Schließlich, nach einer Reise über Bonn, die Niederlande und Turin durch diverse Sicherheits-Checks, erreicht die Zeitkapsel mit den Sonnenuhren die USA, von wo aus sie am 2. April 2018 mit einer Falcon 9 auf den Weg zur ISS gebracht wird. Dem unbemannten Transportflug folgt am 6. Juni Alexander Gerst, der dann das Kommando auf der ISS übernimmt und in dieser Funktion auch die Zeitkapsel eigenhändig versiegeln wird.
Zeitkapsel
Neben wissenschaftlichen Geräten sind bei jeder Raumfahrtmission auch Dinge mit an Bord, die eher symbolischen Charakter haben. Dieses Mal ist es eine „Zeitkapsel“ mit verschiedenen Zeugnissen aus dem Leben im Jahr 2017, die nach einigen Runden im All schließlich an das Haus der Geschichte in Bonn übergeben wird.

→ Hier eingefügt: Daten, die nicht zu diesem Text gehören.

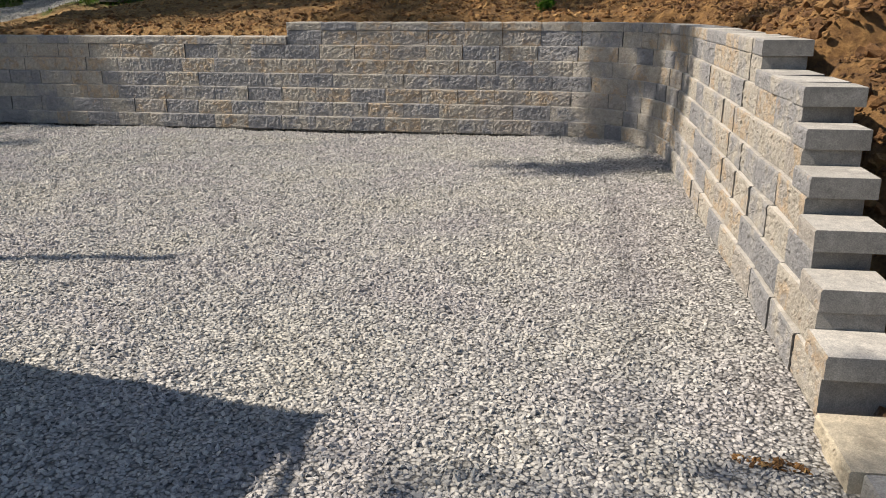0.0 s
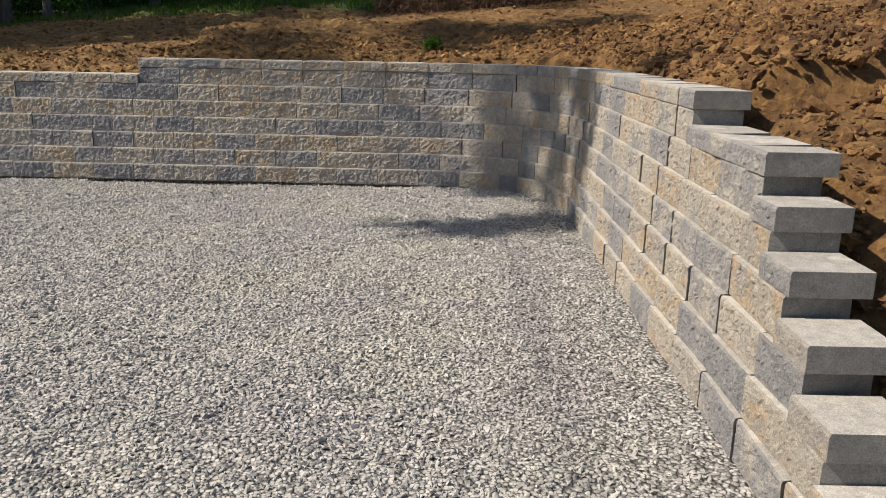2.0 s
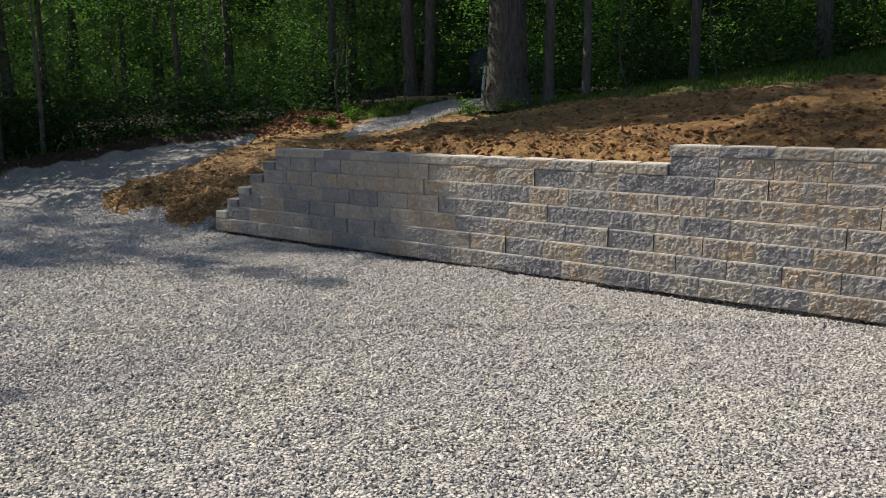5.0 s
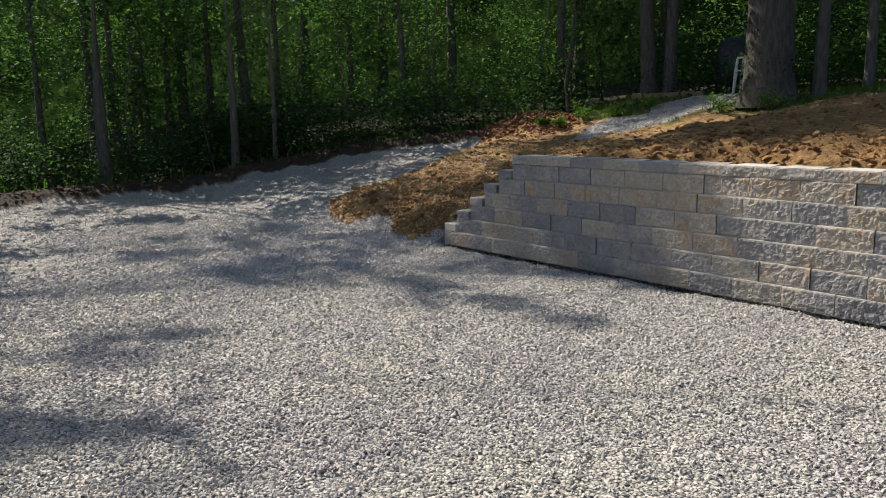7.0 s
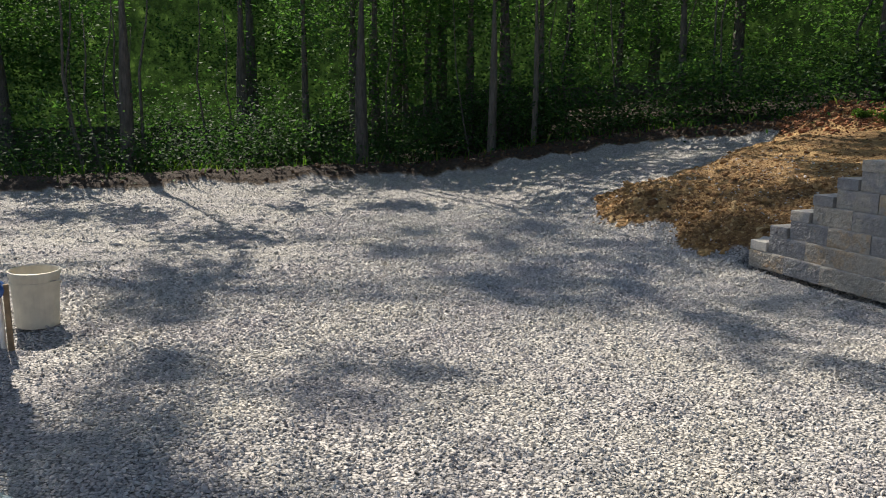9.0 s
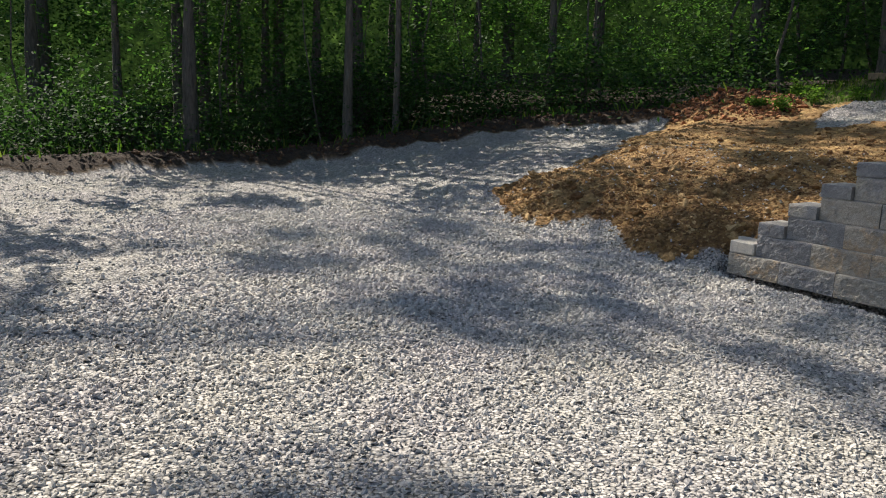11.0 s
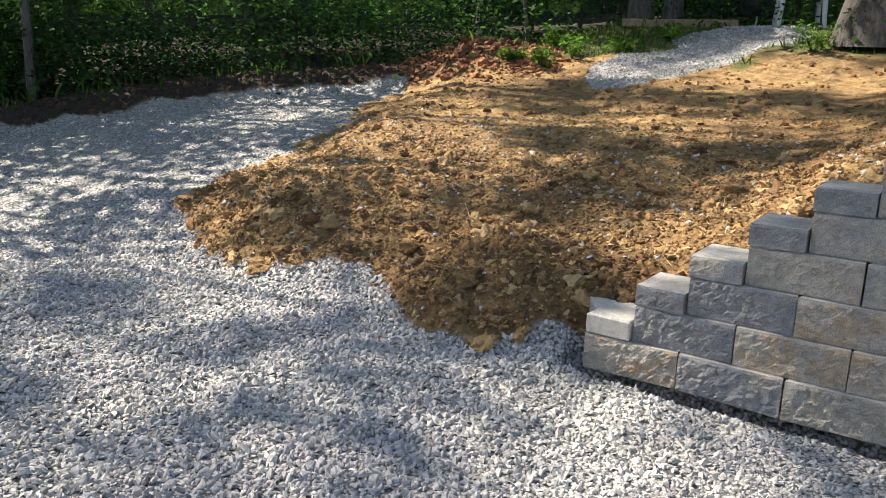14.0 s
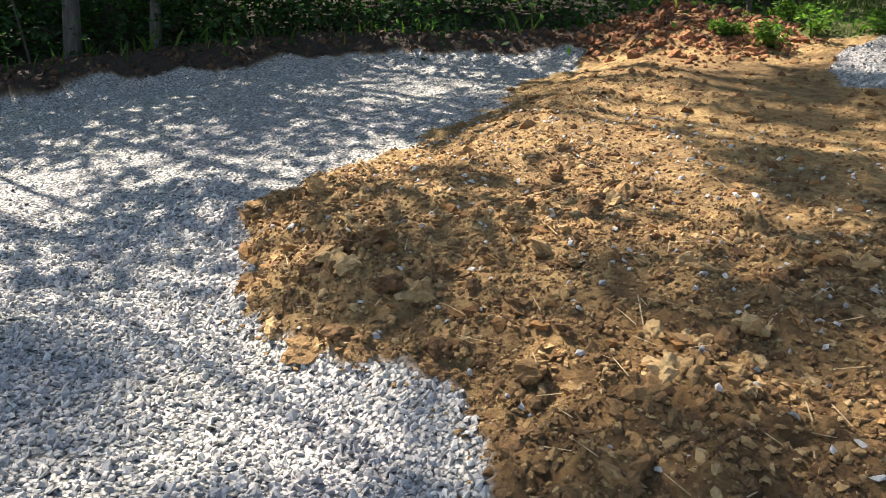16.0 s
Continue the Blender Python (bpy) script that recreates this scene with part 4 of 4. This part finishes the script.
def backdrop():
    """The closed mass of the woods far behind the first trees, as one sheet with painted shade."""
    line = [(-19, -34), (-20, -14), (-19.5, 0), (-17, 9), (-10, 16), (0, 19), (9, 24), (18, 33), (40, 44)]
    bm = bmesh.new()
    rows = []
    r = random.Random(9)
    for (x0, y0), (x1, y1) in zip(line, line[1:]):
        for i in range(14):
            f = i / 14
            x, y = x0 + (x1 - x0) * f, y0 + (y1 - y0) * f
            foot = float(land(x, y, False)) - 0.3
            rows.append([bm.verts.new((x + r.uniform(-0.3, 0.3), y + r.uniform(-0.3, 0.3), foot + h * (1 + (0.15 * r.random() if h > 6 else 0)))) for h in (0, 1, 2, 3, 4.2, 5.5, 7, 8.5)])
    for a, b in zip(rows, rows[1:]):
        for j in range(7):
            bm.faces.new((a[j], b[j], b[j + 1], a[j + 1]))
    m, n, l, b = material("painted_woods_shade", 0.9)
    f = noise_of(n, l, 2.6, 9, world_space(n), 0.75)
    # near-black stops put the deep shade between leaves into the colour
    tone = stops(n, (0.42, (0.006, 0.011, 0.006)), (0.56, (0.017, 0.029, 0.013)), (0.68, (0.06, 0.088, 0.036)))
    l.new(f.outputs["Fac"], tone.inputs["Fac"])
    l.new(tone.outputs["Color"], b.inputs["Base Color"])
    bumped(n, l, b, f.outputs["Fac"], 1.0, 0.3)
    glow = n.new("ShaderNodeBsdfTranslucent")
    l.new(mixed(n, l, tone.outputs["Color"], (1.25, 1.5, 0.75), 1.0, "MULTIPLY"), glow.inputs["Color"])
    both = n.new("ShaderNodeMixShader")
    both.inputs[0].default_value = 0.6
    l.new(b.outputs[0], both.inputs[1])
    l.new(glow.outputs[0], both.inputs[2])
    l.new(both.outputs[0], n["Material Output"].inputs["Surface"])
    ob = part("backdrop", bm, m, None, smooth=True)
    tagged(ob, "sheet of woodland with painted shade closing the clearing", "woods", kind="structure")


backdrop()

# ---- grass ----
def blades(name, where, tall, mat, seed, label):
    r = np.random.default_rng(seed)
    n = len(where)
    a = r.uniform(0, 6.283, n)
    h = tall * r.uniform(0.5, 1.2, n)
    side = np.stack([np.cos(a), np.sin(a), 0 * a], -1) * (0.006 + 0.05 * h[:, None])
    lean = np.stack([-np.sin(a), np.cos(a), 0 * a], -1) * (h * r.uniform(-0.7, 0.7, n))[:, None]
    up = np.stack([0 * a, 0 * a, h], -1)
    base = where - (0, 0, 0.02)
    quad = np.stack([base - side, base + side, base + 0.6 * up + 0.4 * lean + 0.6 * side, base + up + lean], 1)
    return tagged(put(name, fast_mesh(name, quad.reshape(-1, 3), np.arange(4 * n).reshape(-1, 4)), mat), label, "grass", kind="stuff")


rng = np.random.default_rng(23)
lawn = drop_points(rng, 60000, (-3.8, 3.6, 15.0, 12.0), lambda x, y: (grass_weight(x, y) > 0.45 + 0.4 * rng.random(len(x))) & (path_weight(x, y) < 0.5))
blades("grass", lawn, 0.10, MAT_BLADE, 61, "rough green grass above the bank")
weeds = drop_points(rng, 9000, (-12.0, -14.0, -2.5, 8.0), lambda x, y: np.abs(wood_edge(x, y) - 0.25) < 0.5 * rng.random(len(x)))
blades("weeds", weeds, 0.22, MAT_BLADE, 63, "tall weeds along the edge of the woods")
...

Dort, als unabhängige Stiftung und öffentliche Einrichtung der Bundesrepublik Deutschland, wird es für die nächsten 50 Jahre ausgestellt beziehungsweise verwahrt.
Sie hat einen Außendurchmesser von 13,3 Zentimetern bei drei Millimetern Wandstärke und besteht aus zwei Halbkugeln, die mit einem Schraubgewinde verbunden werden. Die Größe richtet sich nach dem Format der M-Disc, auf der alle schriftlichen und bildlichen Dokumente der Zeitkapsel gespeichert sind. Die M-Disc ist eine Weiterentwicklung der üblichen CD mit zwölf Zentimetern Durchmesser. Angeblich habe man sich an Beethovens 9. Symphonie orientiert: Die sollte auf jeden Fall auf eine M-Disc passen, was dann die besagten zwölf Zentimeter ergab.
Im Inneren der Kugel sind neben der M-Disc kleinere Metallzylinder mit den Sonnenuhren, Meteoritenstücken, Papierflieger und Spielzeugauto – übrigens ein „DeLorean“ wie aus dem Film „Zurück in die Zukunft“ – sowie eine deutsche 1-Cent-Münze und – Geheimnisse. Damit bis zum Jahr 2068 alles sicher unter Verschluss bleibt, wird Alexander Gerst die Kapsel an Bord der Raumstation versiegeln – wenn alles nach Plan verläuft bei einer Live-Übertragung.